Amazon’s Subscribe & Save program is a great time saver, but over time it may be more than you need. Here’s why…
Amazon’s Subscribe & Save program originally made me feel like I had been transported to a Star Trek-like future where people could focus on higher-level cognitive challenges as opposed to pondering if they were about to run out of toilet paper.
It was a magical leap forward in shopping design, where you could automatically receive your supplies without worrying that you’d forget to reorder. Plus, you’d get an ongoing discount on these Subscribe & Save orders. How great is that?!
It was set-it-and-forget-it, and your stuff showed up.
What could possibly go wrong?
Too Many Vitamins!
This morning, I woke up, walked downstairs to the kitchen and opened up the cupboard to take some vitamins, including my daily Omega 3 supplement. I grabbed the plastic bottle, unscrewed the top and took out the very last capsule.
I smiled, because I knew I was ready for this moment. There would be another Subscribe & Save bottle in the back of the cupboard ready to go. I peered behind some other vitamin bottles, and I squinted to be sure what I saw. I didn’t see a replacement bottle. I saw three.
Three?
Clearly my family and I weren’t consuming as many Omega 3’s as my subscription was providing. You might say it’s an easy arithmetic equation to figure out. It is, but somehow it had gotten way off balance.
And I hadn’t been paying attention, because it was set-it-and-forget-it.
Inevitable Imbalance
I sat down at my desk with my cup of Joe and finally allowed myself to fully face the other recent clues of imbalance in my shopping utopia from the future.
- I had collected in my basement an extra year’s supply of AC/furnace air filters.
- My paper towel subscription for the premium Bounty brand had been inexplicably cancelled and replaced by the less luxurious Brawny.
- My toothpaste subscription was also cancelled, and I needed to actively replace it, which I didn’t. (I was supposed to “forget it,” right?) Then, I ran out of toothpaste.
The Best Price?
Amazon clearly states that prices go up and down. If you’re looking for the best pricing over time, I’m not sure that repeat deliveries will get you that, even with the subscription discount.
You’ve got to keep track.

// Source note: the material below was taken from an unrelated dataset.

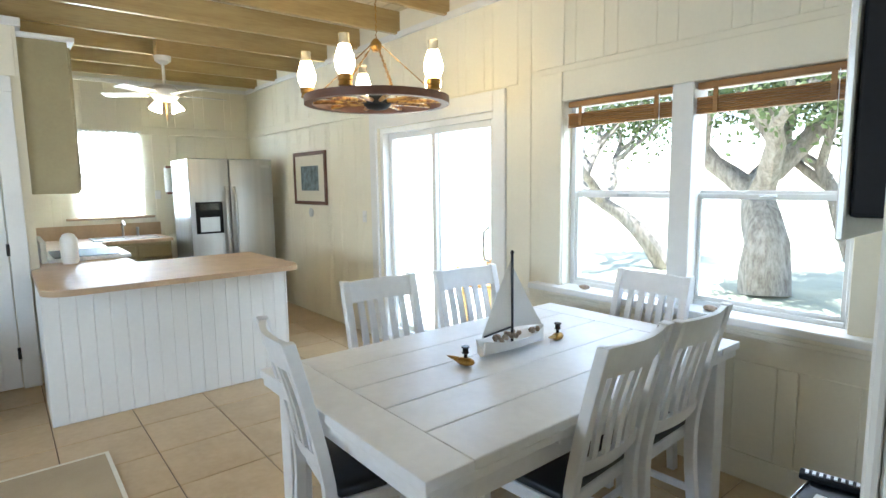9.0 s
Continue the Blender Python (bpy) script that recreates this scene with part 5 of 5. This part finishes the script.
# ---------- pantry door and entry side ----------
def panel_door(name, m, w, h, hinge_side, label, mat):
    """Two-panel door in the local xz plane, facing -y, centred on x."""
    t = thing(name, m, label, "door", kind="structure")
    part("door_leaf", soft(boxes((-w / 2, w / 2, 0.0, 0.03, 0.012, h)), 0.002, 1), mat, t)
    s = 0.11
    fr = boxes((-w / 2 + 0.001, -w / 2 + s, -0.009, -0.0005, 0.013, h - 0.001), (w / 2 - s, w / 2 - 0.001, -0.009, -0.0005, 0.013, h - 0.001), (-w / 2 + s, w / 2 - s, -0.009, -0.0005, 0.013, 0.22), (-w / 2 + s, w / 2 - s, -0.009, -0.0005, 0.90, 1.02), (-w / 2 + s, w / 2 - s, -0.009, -0.0005, h - 0.14, h - 0.001))
    part("stile_frame", soft(fr, 0.003, 1), mat, t)
    arch = bmesh.new()
    k, a = 12, w / 2 - s
    up = [arch.verts.new((-a + 2 * a * i / k, -0.0085, h - 0.139)) for i in range(k + 1)]
    dn = [arch.verts.new((-a + 2 * a * i / k, -0.0085, h - 0.145 - 0.07 * (2 * i / k - 1) ** 2)) for i in range(k + 1)]
    for i in range(k):
        arch.faces.new((up[i], dn[i], dn[i + 1], up[i + 1]))
    part("panel_arch", arch, mat, t)
    for q in range(1, 4):
        x = -a + 2 * a * q / 4
        part("panel_groove", boxes((x - 0.004, x + 0.004, -0.003, -0.0005, 1.02, h - 0.2)), mat, t)
    kx = -hinge_side * (w / 2 - 0.065)
    part("knob", lathe([(0.028, 0), (0.028, 0.006), (0.012, 0.012), (0.012, 0.035), (0.027, 0.045), (0.03, 0.06), (0.02, 0.07)], 18, pose(kx, -0.009, 0.98, 90)), M_BRONZE, t, "black round door knob", True)
    part("latch_plate", boxes((kx - hinge_side * 0.06 - 0.006, kx - hinge_side * 0.06 + 0.006, -0.011, -0.0095, 0.95, 1.01)), M_BRONZE, t)
    for z in (0.28, 1.07, h - 0.2):
        part("hinge", boxes((hinge_side * w / 2 - 0.01, hinge_side * w / 2 + 0.012, -0.014, -0.0095, z - 0.045, z + 0.045)), M_BRONZE, t, "black hinge")
    return t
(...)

And that doesn’t align well with the set-and-forget mentality.
The Easy Fix
Yes, the odds are running out of supplies are certainly lower with repeat-delivery subscriptions, although it can happen if your subscriptions get cancelled, and you don’t choose an alternate item (guilty).
But unless your estimated consumption metrics are perfect, you’re likely to over order.
Subscribe & Save will save you shopping time, but over the months, your supplies may start to pile up.
It’s not like I was entirely unaware of this, and it’s easy to fix by going online and adjusting the frequency of the repeat deliveries. But it’s the kind of thing you tell yourself you’ll do tomorrow.
And then tomorrow never comes.
Until you realize you’ve got an extra year’s worth of Omega 3 tablets piling up in your cabinet.
So today, I reviewed all of my subscriptions and made the necessary adjustments.
It’s Time to Wake Up
Amazon would tell me that I regularly receive reminder emails to check and adjust my Subscribe & Save items. And I do.
So why didn’t I just follow their ongoing recommendations to perform a little subscription maintenance?
Because I wanted to set-it-and-forget-it.
Autopilot-mode is nice. But you really shouldn’t disconnect for too long. Otherwise you may wake up one day and realize you’re surprised by what you see.